[start]
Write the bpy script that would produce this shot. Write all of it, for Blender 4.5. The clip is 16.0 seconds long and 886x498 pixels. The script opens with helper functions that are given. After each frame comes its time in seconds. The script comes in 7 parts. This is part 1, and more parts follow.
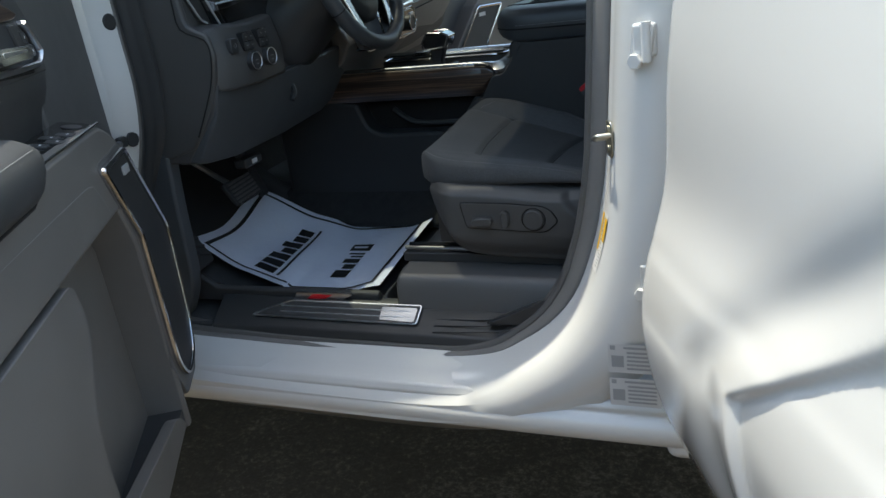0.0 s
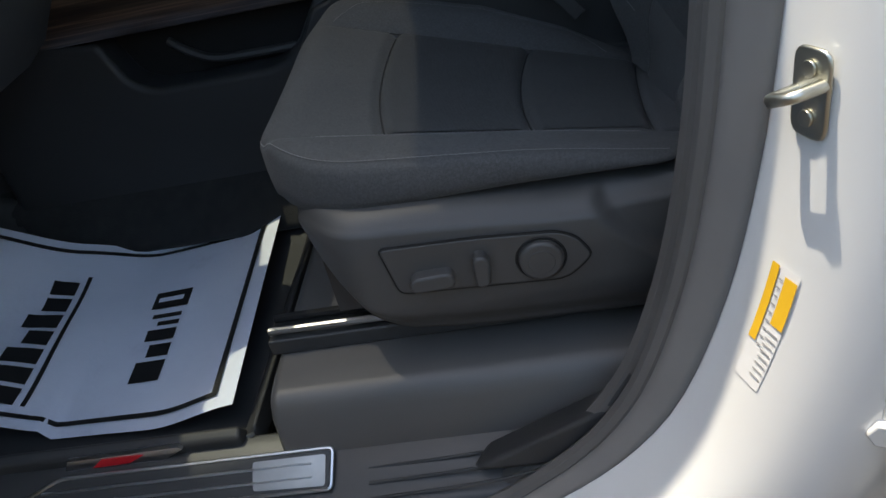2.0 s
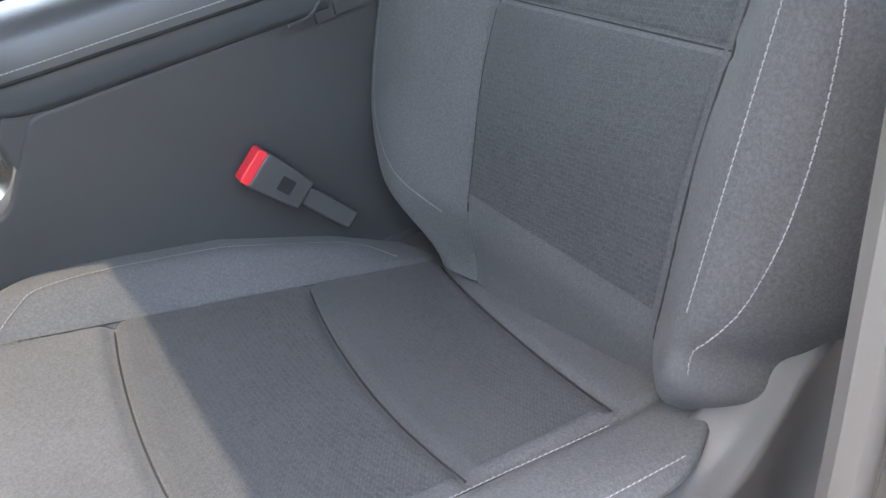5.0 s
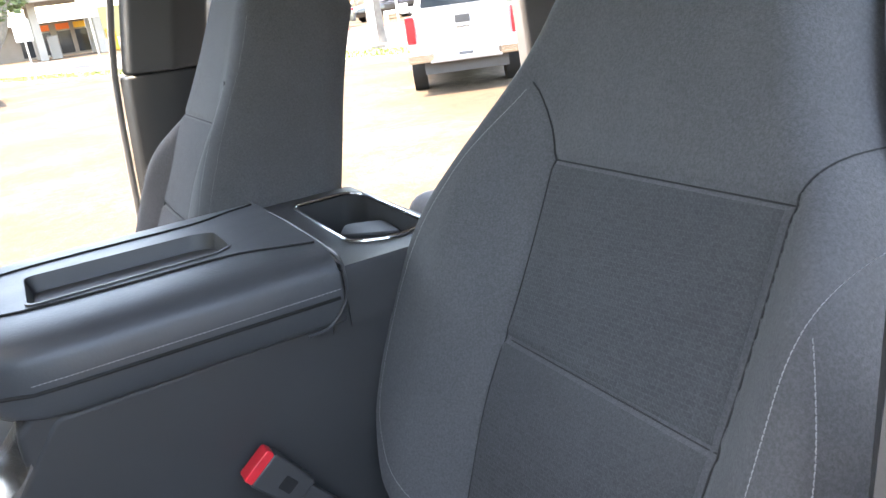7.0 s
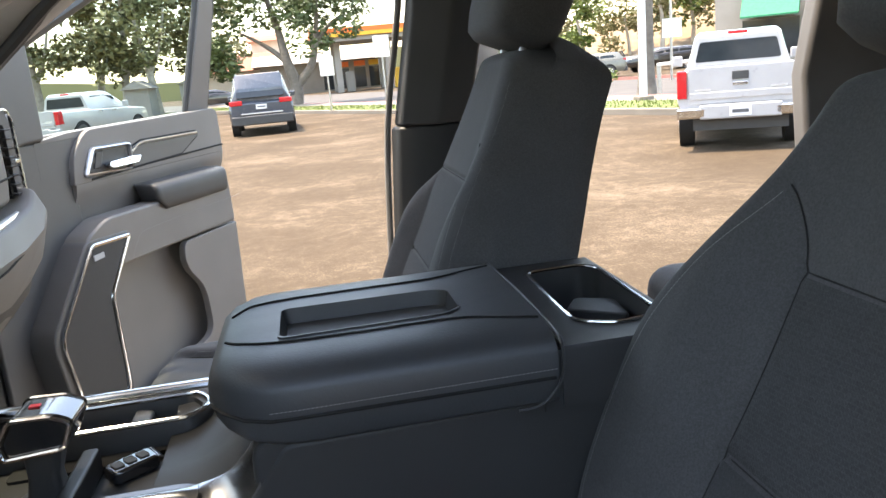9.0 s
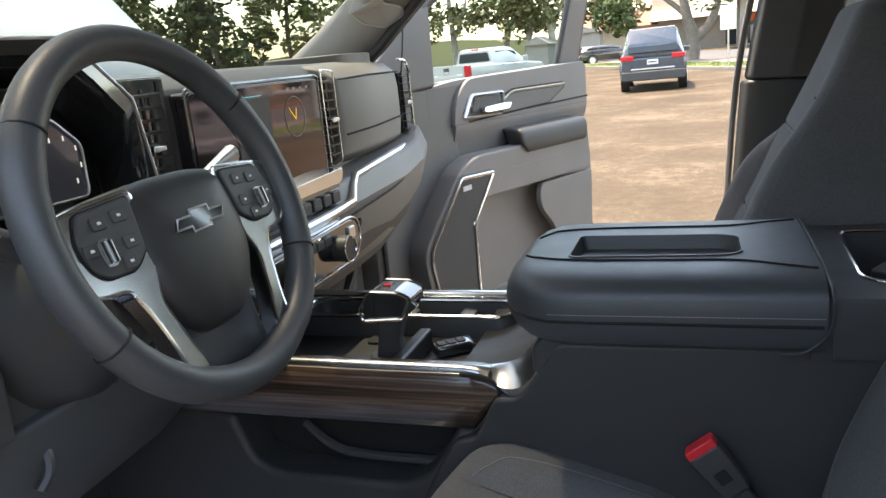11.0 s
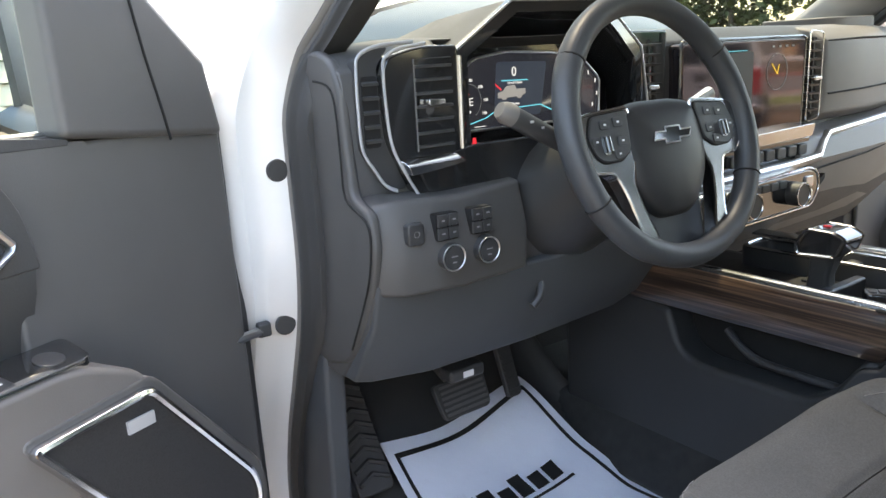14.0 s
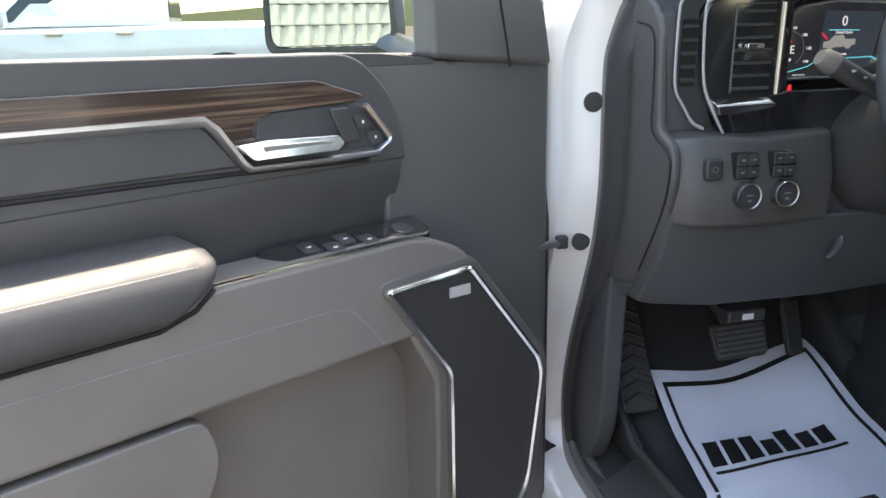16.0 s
[end]
Repeat the data exactly, without the pictures.

- **Written response**:
Write the bpy script that would produce this shot. Write all of it, for Blender 4.5. The clip is 16.0 seconds long and 886x498 pixels. The script opens with helper functions that are given. After each frame comes its time in seconds. The script comes in 7 parts. This is part 1, and more parts follow.
0.0 s
2.0 s
5.0 s
7.0 s
9.0 s
11.0 s
14.0 s
16.0 s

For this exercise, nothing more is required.